Le Parlement a adopté définitivement mardi, par un vote de l'Assemblée, une loi visant à lutter contre les usurpations d'identité en instaurant un mégafichier des données biométriques de tous les Français.
Le texte a été adopté par 285 voix pour, celles de l'UMP et du Nouveau centre, qui défendent un mécanisme "efficace et pragmatique", et 173 voix contre, celles de la gauche, qui dénonce une atteinte aux libertés.
La nouvelle loi, contre laquelle les socialistes saisiront le Conseil constitutionnel, met en place une carte d'identité biométrique adossée à un fichier centralisé, afin de lutter contre le phénomène d'usurpations d'identité qui touchent plusieurs milliers de personnes par an: 15.000 en 2009, a indiqué le député UMP Eric Ciotti.
La nouvelle carte d'identité sera munie de deux puces électroniques: la première contiendra toutes les données biométriques d'un individu (état civil, adresse, taille, couleur des yeux, empreintes digitales etc.), la seconde, facultative, servira de signature électronique sur internet pour des échanges commerciaux et administratifs.
La proposition, présentée à l'origine en juillet 2010 par les sénateurs UMP, Jean-René Lecerf et Michel Houel, a fait l'objet d'un bras de fer entre le Sénat, toutes tendances confondues, et la majorité de droite de l'Assemblée nationale et donné lieu à de nombreuses navettes.
Le litige entre le Sénat et la majorité à l'Assemblée résidait sur la nature du lien à apporter entre les données biométriques inscrites sur la nouvelle carte d'identité d'un individu et celles centralisées dans le fichier général de tous les Français.
L'Assemblée nationale, soutenue par le gouvernement, n'a cessé de défendre un "lien fort", qu'elle a finalement adopté : les données recueillies sur le terrain peuvent être mises en correspondance avec celles d'un seul individu du fichier.
Le Sénat, brandissant les risques que ferait courir un fichier généralisé aux libertés, défendait un "lien faible": à une empreinte d'un individu aurait correspondu non une seule identité mais un ensemble d'identités d'un sous-groupe d'individus du fichier. Il aurait été ainsi possible de mettre à jour l'usurpation d'identité, sans toutefois connaître l'auteur de l'infraction.
Les députés socialistes et du Front de gauche se sont élevés contre "les atteintes majeures aux libertés publiques" entraînées par ce fichier, en insistant sur les réserves exprimées par la Cnil (Commission nationale de l'informatique et des libertés.
Cette loi, selon Marc Dolez (FG) "va exposer notre pays à des recours en justice contre la Commission européenne des droits de l'homme et le risque est grand que la France soit condamnée".
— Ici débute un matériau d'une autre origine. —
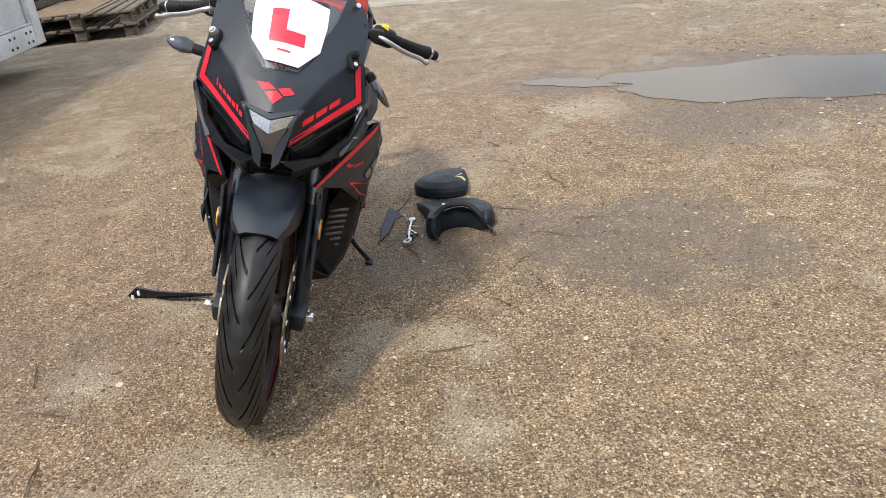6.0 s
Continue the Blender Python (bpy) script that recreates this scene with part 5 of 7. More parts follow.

"Aucune démocratie n'a osé franchir ce pas", a renchéri Jean-Jacques Urvoas (PS). En outre, a-t-il souligné, "aucun système informatique n'est impénétrable, toute base de données peut être piratée".
M. Dolez s'est élevé par ailleurs contre la possibilité d'avoir une puce pour les achats sur internet sur la carte d'identité, car celle-ci "ne doit pas être mise au service du commerce en ligne".
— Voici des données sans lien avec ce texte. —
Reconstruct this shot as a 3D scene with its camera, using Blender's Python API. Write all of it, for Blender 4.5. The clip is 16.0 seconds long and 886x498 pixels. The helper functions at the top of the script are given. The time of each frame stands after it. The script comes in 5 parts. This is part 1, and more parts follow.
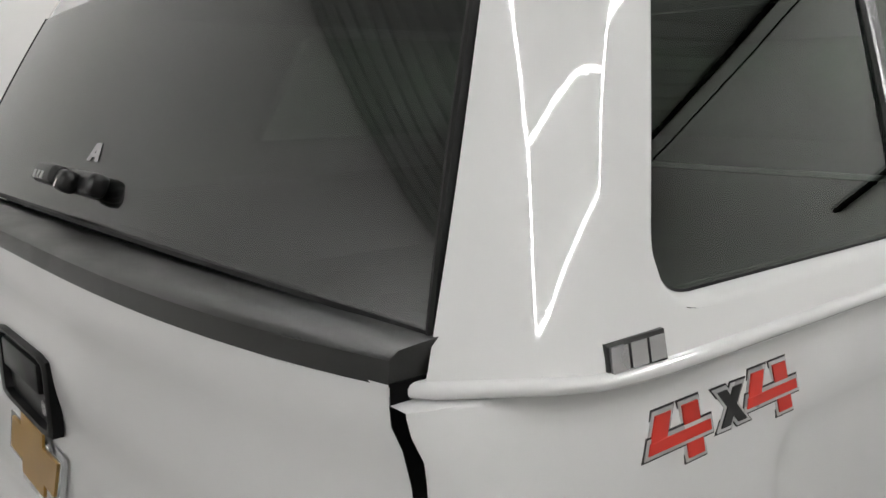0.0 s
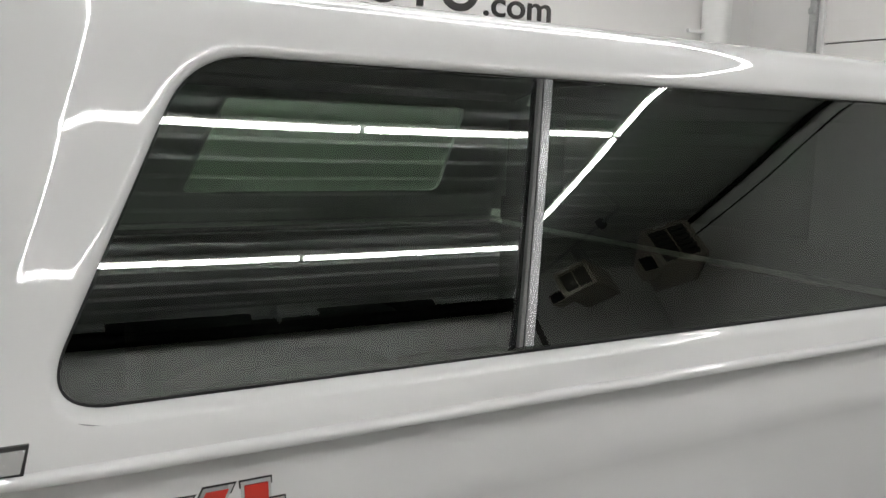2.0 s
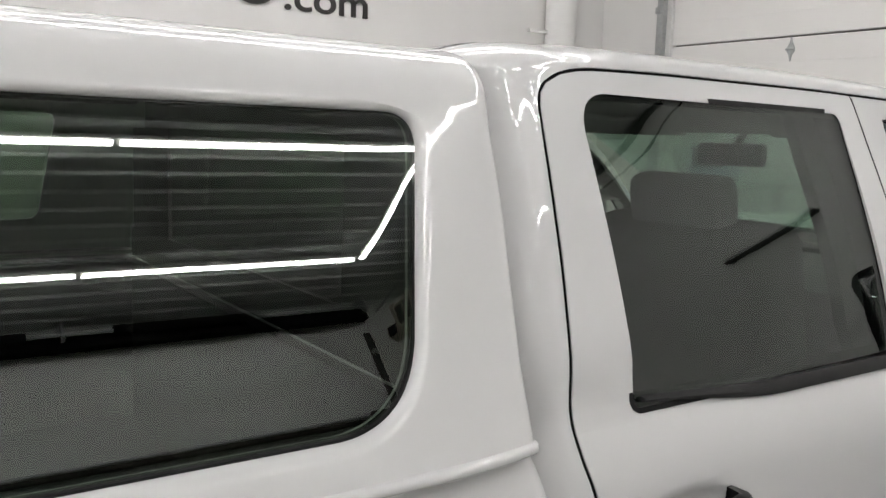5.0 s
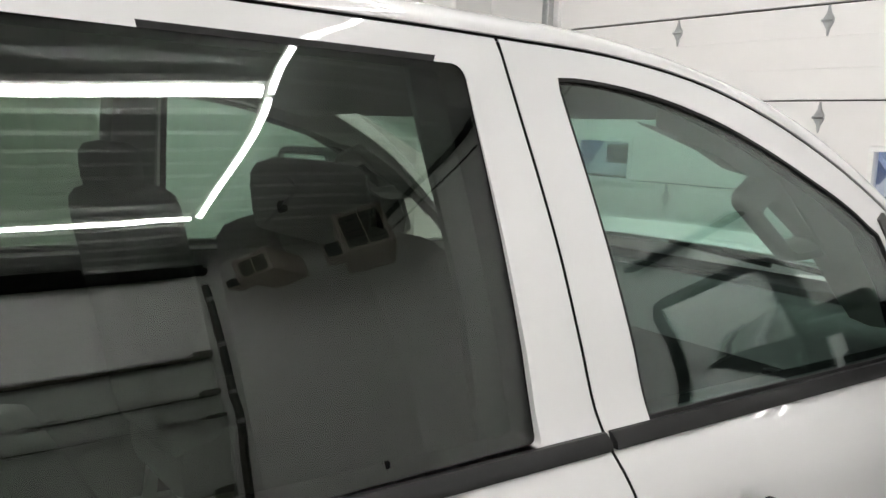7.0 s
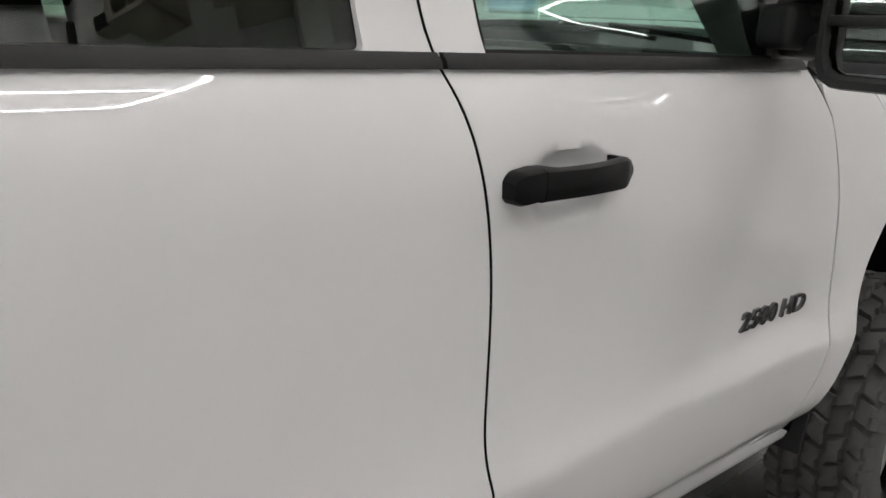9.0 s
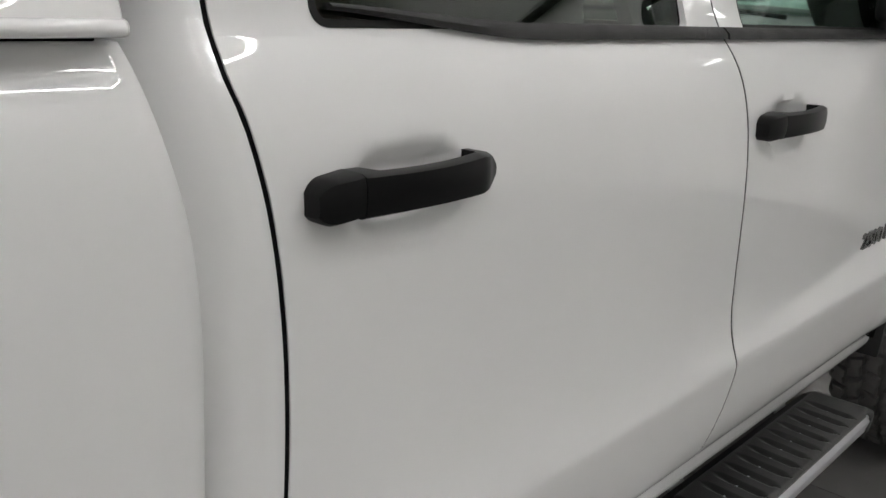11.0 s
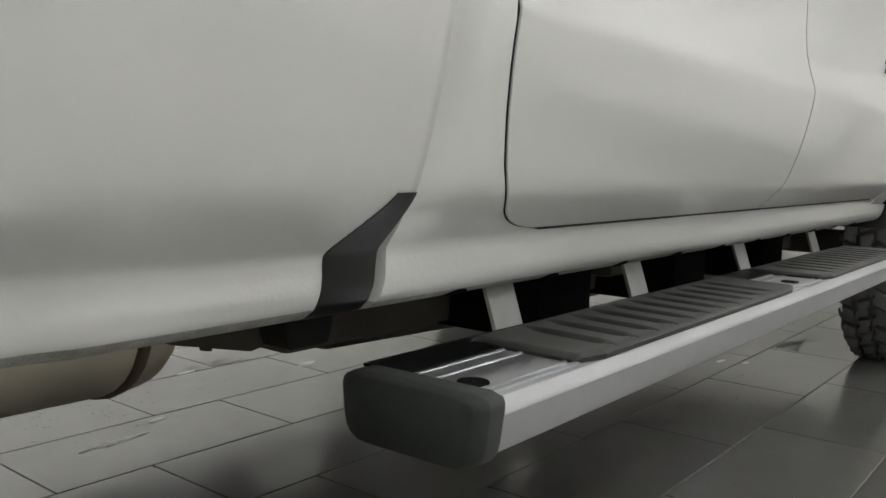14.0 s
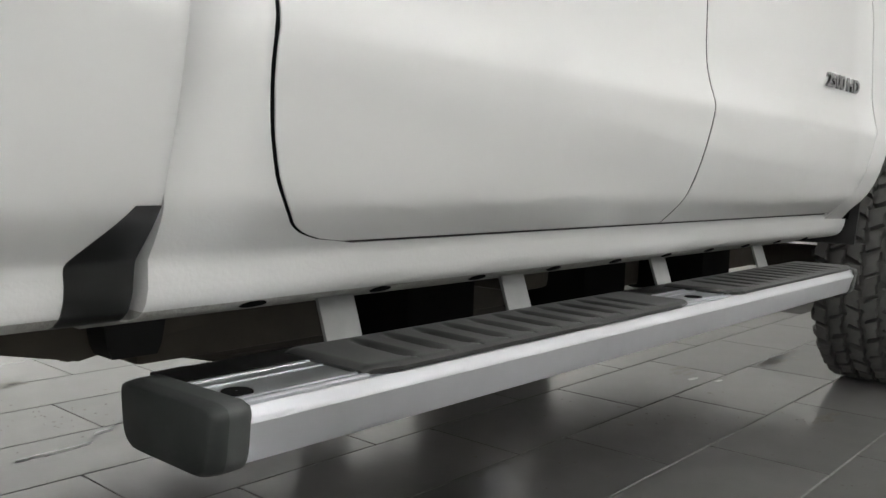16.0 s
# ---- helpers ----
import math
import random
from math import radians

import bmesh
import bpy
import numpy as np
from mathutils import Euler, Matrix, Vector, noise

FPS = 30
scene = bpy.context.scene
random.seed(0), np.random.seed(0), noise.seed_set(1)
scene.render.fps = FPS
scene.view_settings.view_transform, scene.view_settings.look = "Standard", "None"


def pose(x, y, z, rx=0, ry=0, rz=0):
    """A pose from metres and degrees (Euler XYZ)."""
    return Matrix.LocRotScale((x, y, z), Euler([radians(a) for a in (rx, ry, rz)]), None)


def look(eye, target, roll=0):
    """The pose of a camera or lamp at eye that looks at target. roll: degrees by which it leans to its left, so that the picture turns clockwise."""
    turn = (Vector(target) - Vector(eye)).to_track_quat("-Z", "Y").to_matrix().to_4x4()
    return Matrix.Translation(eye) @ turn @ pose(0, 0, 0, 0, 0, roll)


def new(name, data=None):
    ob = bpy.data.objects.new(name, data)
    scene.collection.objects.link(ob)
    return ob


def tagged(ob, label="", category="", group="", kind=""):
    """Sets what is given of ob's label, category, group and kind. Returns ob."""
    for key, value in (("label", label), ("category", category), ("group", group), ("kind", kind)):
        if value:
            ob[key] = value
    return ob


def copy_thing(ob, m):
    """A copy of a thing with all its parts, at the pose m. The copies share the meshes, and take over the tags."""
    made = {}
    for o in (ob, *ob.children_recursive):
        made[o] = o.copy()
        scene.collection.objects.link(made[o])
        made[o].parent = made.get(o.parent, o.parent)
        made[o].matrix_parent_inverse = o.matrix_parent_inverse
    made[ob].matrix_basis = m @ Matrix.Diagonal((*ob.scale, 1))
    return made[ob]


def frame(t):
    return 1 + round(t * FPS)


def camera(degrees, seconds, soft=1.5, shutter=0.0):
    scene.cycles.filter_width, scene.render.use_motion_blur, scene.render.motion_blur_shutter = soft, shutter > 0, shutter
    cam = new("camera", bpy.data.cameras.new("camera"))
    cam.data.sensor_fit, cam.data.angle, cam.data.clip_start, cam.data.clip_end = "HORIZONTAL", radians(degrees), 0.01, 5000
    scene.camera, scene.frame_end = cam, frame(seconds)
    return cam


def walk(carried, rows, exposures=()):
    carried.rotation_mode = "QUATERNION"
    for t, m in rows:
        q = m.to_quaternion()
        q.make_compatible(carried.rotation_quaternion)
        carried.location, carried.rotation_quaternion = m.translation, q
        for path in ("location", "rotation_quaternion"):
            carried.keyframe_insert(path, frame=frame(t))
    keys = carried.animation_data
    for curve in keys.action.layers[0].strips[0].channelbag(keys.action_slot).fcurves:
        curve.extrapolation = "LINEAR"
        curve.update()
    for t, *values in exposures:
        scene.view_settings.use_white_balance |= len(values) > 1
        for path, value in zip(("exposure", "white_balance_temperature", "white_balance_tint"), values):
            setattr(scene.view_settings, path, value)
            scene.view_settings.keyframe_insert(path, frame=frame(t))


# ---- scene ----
cam = camera(55.1, 16.0)
PATH = [
    (0, (-0.373, -0.441, 1.684), (0.874, 1.08, 1.323), -1.0),
    (0.5, (-0.264, -0.562, 1.723), (0.86, 1.058, 1.387), -1.2),
    (1, (-0.127, -0.699, 1.757), (0.898, 0.986, 1.427), -1.1),
    (1.5, (0.012, -0.777, 1.787), (1.04, 0.911, 1.485), 0.8),
    (2, (0.188, -0.832, 1.772), (1.204, 0.868, 1.495), 1.8),
    (2.5, (0.343, -0.874, 1.771), (1.348, 0.835, 1.512), 1.4),
    (2.8, (0.44, -0.874, 1.772), (1.438, 0.841, 1.517), 1.5),
    (3, (0.523, -0.867, 1.774), (1.514, 0.852, 1.524), 1.5),
    (3.2, (0.581, -0.86, 1.779), (1.577, 0.857, 1.529), 1.5),
    (5.3, (1.512, -0.722, 1.84), (2.647, 0.903, 1.577), 2.0),
    (5.5, (1.593, -0.695, 1.854), (2.729, 0.93, 1.588), 2.0),
    (6, (1.841, -0.666, 1.866), (2.984, 0.953, 1.597), 2.1),
    (6.5, (2.135, -0.636, 1.85), (3.29, 0.975, 1.583), 2.1),
    (7, (2.326, -0.642, 1.805), (3.525, 0.937, 1.543), 2.5),
    (7.5, (2.431, -0.687, 1.704), (3.674, 0.861, 1.459), 2.2),
    (8, (2.477, -0.744, 1.61), (3.71, 0.791, 1.259), 2.9),
    (8.5, (2.474, -0.756, 1.5), (3.754, 0.714, 1.05), 3.0),
    (8.7, (2.459, -0.756, 1.481), (3.749, 0.694, 0.999), 2.9),
    (10.8, (1.832, -0.627, 1.482), (3.231, 0.689, 0.926), 2.5),
    (11, (1.752, -0.626, 1.463), (3.154, 0.691, 0.916), 2.1),
    (11.5, (1.564, -0.646, 1.431), (2.979, 0.661, 0.893), 2.1),
    (12, (1.448, -0.587, 1.44), (2.883, 0.701, 0.908), 1.9),
    (12.5, (1.424, -0.511, 1.342), (2.885, 0.75, 0.82), 1.9),
    (13, (1.464, -0.447, 1.029), (2.99, 0.786, 0.642), 1.8),
    (13.2, (1.447, -0.478, 0.934), (2.982, 0.766, 0.622), 1.8),
    (13.5, (1.463, -0.495, 0.833), (3.014, 0.742, 0.582), 1.4),
    (14, (1.483, -0.493, 0.698), (3.044, 0.738, 0.484), 1.7),
    (14.5, (1.495, -0.484, 0.615), (3.048, 0.763, 0.435), 1.6),
    (15, (1.486, -0.474, 0.589), (3.018, 0.803, 0.437), 1.5),
    (15.5, (1.566, -0.595, 0.655), (3.07, 0.715, 0.499), 1.4),
    (16, (1.654, -0.718, 0.702), (3.146, 0.602, 0.525), 1.4),
]
walk(cam, [(t, look(eye, target, roll)) for t, eye, target, roll in PATH], [(0, -0.06, 6500, 10), (1, -0.25, 6500, 10), (2, -0.24, 6500, 10), (3, -0.23, 6520, 10), (5.5, -0.20, 6560, 12), (6, -0.20, 6570, 12), (7, 0.20, 6600, 11), (7.5, 0.21, 6620, 12), (8, 0.26, 6650, 14), (8.5, -0.01, 6620, 14), (11, -0.07, 6530, 11), (11.5, -0.26, 6530, 11), (12.5, -0.31, 6540, 9), (13, -0.42, 6620, 7), (13.5, -0.22, 6700, 5), (14, 0.20, 6600, 7), (14.5, 0.72, 6560, 8), (15, 0.85, 6500, 8), (15.5, 0.77, 6460, 8), (16, 0.57, 6480, 9)])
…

A l'inverse, Eric Ciotti a défendu "un texte, concret, pragmatique et protecteur de nos libertés publiques", permettant de lutter "contre un fléau qui bouleverse la vie des victimes".
Une argumentation défendue aussi par Pascal Brindeau (NC) qui a opposé "une majorité tentant d'apporter des solutions concrètes et l'opposition se complaisant dans des postures politiciennes".